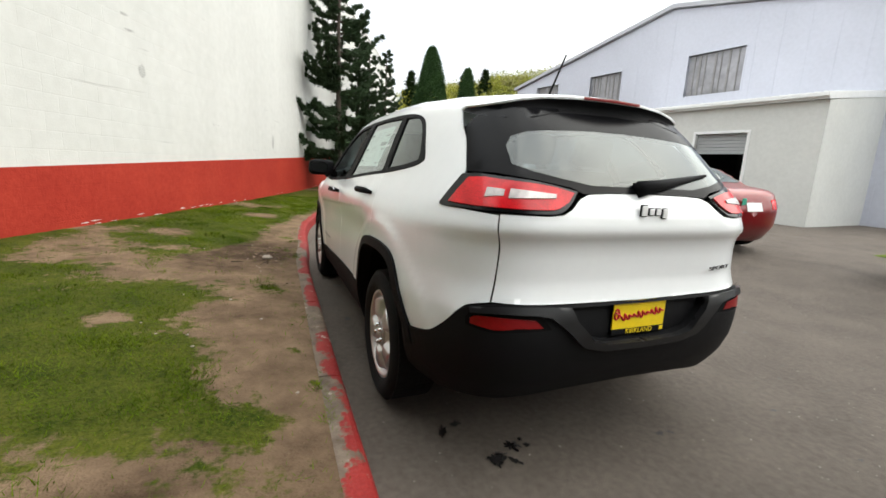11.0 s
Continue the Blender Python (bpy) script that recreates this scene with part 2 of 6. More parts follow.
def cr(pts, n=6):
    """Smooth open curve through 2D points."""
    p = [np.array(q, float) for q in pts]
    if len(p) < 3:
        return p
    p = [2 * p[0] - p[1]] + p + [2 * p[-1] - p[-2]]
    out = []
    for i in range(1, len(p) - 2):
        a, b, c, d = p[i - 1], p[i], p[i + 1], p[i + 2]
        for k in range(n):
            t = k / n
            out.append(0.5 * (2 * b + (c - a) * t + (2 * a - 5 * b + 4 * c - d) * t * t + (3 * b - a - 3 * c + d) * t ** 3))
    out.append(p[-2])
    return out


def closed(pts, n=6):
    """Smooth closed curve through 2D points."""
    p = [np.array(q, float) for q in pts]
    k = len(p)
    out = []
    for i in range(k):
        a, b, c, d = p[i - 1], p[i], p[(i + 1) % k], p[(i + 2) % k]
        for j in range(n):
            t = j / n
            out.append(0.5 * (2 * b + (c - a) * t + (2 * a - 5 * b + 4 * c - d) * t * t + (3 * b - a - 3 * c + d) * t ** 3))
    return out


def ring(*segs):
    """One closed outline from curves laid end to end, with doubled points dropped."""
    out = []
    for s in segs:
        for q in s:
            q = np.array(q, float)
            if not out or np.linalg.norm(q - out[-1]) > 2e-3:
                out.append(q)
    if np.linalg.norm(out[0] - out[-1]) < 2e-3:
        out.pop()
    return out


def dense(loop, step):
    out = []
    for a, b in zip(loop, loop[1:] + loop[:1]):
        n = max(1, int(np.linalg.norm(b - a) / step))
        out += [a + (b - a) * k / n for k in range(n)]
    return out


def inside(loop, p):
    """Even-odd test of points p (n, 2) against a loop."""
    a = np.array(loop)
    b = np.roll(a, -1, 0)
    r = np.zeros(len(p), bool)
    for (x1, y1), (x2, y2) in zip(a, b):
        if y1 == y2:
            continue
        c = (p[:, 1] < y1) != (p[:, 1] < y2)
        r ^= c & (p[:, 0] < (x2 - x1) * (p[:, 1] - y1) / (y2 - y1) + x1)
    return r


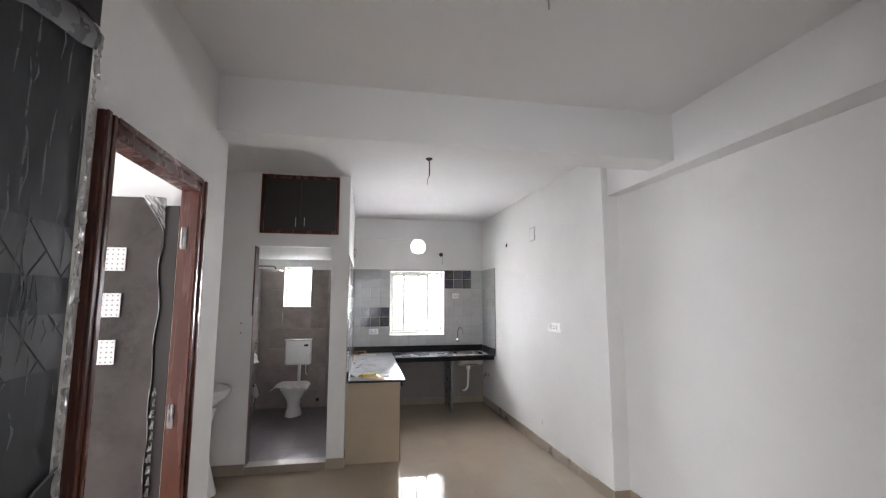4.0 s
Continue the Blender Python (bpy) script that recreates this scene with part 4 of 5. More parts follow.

EXERCISE TASK: Select and copy every line of the listing with the word "recreates".

TASK RESULT:
Continue the Blender Python (bpy) script that recreates this scene with part 2 of 6. More parts follow.
Continue the Blender Python (bpy) script that recreates this scene with part 4 of 5. More parts follow.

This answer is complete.